How to Confront

Suzie runs into the office, grabs her coffee, and joins your daily morning team huddle … late.

Mary doesn’t always get the operatory set up properly for the next patient. 

Your inventory of gloves has gotten too low for the third time in four months.

Confrontation — When do you do it? (Hopefully before you go crazy.) How do you confront others in a positive way? (With forethought.) Why do you avoid it? (You don’t want to be hurtful, or get hurt.)

Two rules about confrontation: First, praise in public and confront in private. I often talked about the incredible positives that result from empowering others with specific and sincere praise. Your praise will have even more of an effect when done in public. However, pick a private moment to confront someone.

Second, confront before the situation gets out of hand. Once you get emotional, you lose. If you are a parent, you don’t have to think too hard to conjure up strong anecdotal evidence on your “ballistic barometer.” Perhaps the incident that enraged you is not that important, but it’s the fifth time and you’ve finally reached your limit.

It’s the little stuff that needs confronting before it gets out of control. Yet, it’s the little stuff that typically gets buried under the proverbial rug because you may think, “Why bother?” or “I just want to have everything flow smoothly and things are pretty smooth right now.” But little things become big things and the ultimate price is that standards drift.

Dave Allison, president of Dave Allison and Associates, suggests these five excellent steps to logical confronting:

Step 1: Tell them what bothers you.

You have 10 seconds to complete this step. The longer you talk, the harder it is to stop talking. Plus, the more you say, the more defensive the listener will become. In this 10 seconds, you will be specific. The confrontation subject will be about a real behavior that you can see or hear, rather than an attitude.

Example: “When you are late to work twice a week…” “When the operatory is not set up properly …” That’s all you say in Step 1.

Step 2: Tell them how it makes you feel.

Use “soft” words that will keep defenses down, such as “concerned,” “troubled,” “disappointed,” and “worried.”

Example: “When you are late to work twice a week, I get concerned.”“When the operatory is not set up properly, I’m troubled.”

Step 3: Tell them why you feel that way.

Frame the confrontation between your team member’s substandard behavior and the patient, not YOU.

Example: “When you are late to work twice a week, I get concerned becausethe patients will think we don’t care.” “When the operatory is not set up properly, I’m troubled because the patients may worry about our OSHA standards.”

By the time you get to Step 4, you have talked for only up to 60 seconds.
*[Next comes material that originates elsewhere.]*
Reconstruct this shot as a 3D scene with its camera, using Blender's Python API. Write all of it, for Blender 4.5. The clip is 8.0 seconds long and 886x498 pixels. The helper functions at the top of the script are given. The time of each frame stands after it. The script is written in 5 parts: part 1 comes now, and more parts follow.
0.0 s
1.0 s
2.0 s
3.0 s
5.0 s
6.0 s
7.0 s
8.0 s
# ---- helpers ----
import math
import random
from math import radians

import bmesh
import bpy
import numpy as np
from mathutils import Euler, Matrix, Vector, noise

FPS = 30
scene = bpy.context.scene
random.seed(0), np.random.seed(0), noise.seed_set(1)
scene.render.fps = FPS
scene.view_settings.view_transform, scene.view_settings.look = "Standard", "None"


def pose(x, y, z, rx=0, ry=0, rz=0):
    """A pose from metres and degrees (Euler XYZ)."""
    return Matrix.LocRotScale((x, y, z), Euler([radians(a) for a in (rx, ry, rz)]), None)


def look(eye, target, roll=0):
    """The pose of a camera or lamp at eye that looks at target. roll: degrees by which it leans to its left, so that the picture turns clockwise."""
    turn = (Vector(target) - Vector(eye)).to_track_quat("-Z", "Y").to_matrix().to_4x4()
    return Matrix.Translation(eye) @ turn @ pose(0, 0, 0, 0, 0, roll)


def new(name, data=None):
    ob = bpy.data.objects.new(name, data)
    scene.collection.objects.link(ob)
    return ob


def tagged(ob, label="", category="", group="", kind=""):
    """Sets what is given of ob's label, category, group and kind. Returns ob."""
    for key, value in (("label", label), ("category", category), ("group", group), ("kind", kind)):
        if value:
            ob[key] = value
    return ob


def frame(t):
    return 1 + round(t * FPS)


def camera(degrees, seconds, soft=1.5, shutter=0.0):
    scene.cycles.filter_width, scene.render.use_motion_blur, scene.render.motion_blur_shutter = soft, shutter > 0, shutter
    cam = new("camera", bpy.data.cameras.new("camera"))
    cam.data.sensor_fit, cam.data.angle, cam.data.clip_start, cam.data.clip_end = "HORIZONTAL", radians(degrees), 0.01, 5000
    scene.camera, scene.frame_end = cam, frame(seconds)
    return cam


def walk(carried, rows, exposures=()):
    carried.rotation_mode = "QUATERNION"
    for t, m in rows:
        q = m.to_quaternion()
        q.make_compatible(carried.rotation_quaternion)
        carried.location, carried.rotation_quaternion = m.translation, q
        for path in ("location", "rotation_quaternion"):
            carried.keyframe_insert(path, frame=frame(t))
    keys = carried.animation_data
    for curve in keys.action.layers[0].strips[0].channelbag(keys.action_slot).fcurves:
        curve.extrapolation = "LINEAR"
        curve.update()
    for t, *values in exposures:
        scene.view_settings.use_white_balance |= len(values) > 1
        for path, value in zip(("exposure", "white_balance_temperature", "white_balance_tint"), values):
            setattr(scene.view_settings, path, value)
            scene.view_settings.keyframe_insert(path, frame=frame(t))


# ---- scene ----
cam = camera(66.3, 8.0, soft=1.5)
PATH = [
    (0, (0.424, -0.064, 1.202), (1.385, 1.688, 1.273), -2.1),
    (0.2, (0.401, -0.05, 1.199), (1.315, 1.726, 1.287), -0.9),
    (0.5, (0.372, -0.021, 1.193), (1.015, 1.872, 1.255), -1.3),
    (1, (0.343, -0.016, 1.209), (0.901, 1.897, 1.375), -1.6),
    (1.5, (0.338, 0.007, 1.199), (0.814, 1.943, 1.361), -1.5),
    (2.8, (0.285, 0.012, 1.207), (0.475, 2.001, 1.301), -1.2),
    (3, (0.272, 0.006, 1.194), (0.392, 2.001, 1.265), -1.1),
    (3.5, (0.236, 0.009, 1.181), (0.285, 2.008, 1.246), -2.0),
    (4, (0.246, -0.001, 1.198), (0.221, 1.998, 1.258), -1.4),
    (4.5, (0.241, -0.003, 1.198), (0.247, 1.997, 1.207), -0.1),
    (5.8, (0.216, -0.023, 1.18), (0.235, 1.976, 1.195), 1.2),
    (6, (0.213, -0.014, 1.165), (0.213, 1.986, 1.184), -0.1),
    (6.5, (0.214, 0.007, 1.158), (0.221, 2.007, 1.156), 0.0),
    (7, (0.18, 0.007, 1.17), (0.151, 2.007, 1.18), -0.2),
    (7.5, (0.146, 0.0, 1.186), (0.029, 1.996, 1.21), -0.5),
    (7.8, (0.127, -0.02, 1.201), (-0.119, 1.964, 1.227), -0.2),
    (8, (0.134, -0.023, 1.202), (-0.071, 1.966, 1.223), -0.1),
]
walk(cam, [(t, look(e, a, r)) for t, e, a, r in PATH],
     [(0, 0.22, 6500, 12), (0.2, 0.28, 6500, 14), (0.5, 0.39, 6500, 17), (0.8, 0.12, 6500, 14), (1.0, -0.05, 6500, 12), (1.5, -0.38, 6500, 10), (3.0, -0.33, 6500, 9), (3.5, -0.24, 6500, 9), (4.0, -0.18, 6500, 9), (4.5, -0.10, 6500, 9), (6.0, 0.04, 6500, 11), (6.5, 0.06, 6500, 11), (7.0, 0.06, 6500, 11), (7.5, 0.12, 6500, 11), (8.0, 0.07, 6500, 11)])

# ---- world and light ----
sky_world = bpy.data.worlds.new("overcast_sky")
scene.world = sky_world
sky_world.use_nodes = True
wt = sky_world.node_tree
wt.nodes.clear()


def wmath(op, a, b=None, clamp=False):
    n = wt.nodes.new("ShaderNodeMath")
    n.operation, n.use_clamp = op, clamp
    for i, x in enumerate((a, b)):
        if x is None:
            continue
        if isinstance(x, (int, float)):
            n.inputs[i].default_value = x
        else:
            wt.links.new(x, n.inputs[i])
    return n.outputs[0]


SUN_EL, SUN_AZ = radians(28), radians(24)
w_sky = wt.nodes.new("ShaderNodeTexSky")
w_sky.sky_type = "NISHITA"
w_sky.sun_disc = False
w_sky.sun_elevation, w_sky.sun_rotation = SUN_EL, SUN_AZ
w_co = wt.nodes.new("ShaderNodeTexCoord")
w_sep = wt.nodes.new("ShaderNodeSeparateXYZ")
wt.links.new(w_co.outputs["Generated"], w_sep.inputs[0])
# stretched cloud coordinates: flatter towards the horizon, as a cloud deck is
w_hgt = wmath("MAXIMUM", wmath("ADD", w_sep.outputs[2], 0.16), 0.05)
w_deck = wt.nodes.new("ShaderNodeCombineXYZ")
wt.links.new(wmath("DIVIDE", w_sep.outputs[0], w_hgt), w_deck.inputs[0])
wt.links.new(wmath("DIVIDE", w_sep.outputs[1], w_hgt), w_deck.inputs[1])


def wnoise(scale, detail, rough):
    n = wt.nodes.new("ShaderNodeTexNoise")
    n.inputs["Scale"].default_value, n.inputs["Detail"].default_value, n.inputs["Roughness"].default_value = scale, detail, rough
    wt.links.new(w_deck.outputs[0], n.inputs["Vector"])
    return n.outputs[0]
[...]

Step 4: Ask: “How do you feel about this?”

This is not an optional step. In the legal world this step is called “arbitration.”

You must hear the other side. There really are no magical communication statements, but there are magical questions … and this question is magic.

Example: “When you are late to work twice a week, I get concerned because the patients will think we don’t care. How do you feel about this?” “When the operatory is not set up properly, I’m troubled because the patients may worry about our OSHA standards. How do you feel about this?”

You will hear one of these three responses:
a. “I really did not know this was part of my job to be at every team huddle meeting.” You now have the opportunity to reset your standards.

b. “Big deal. I wasn’t that late. My child/dog/cat was sick again.” Relax! Don’t go crazy. Reiterate how important the issue is to the patient. Say, “Sounds like the timing is bad. It really is important to our patients that we are all on the same page. What can we do?” Repeat this question as often as needed.

c. “Wow. I really didn’t look at it that way. I see what you mean.” This is a positive outcome. You can go to Step 5 from here.

Step 5: Ask: “What can we do about this?”

As with Step 4, this is your opportunity to listen and educate. Together you can derive a plan of action that meets your standards.

Example: “When you are late to work twice a week, I get concerned because the patients will think we don’t care. How do you feel about this? … What can we do about this?” “When the operatory is not set up properly, I’m troubled because the patients may worry about our OSHA standards. How do you feel about this? … What can we do about this?

Leadership is not about changing others. Leadership is about the ability to find out if others want to change. These five steps can help you shape the type of team you really want.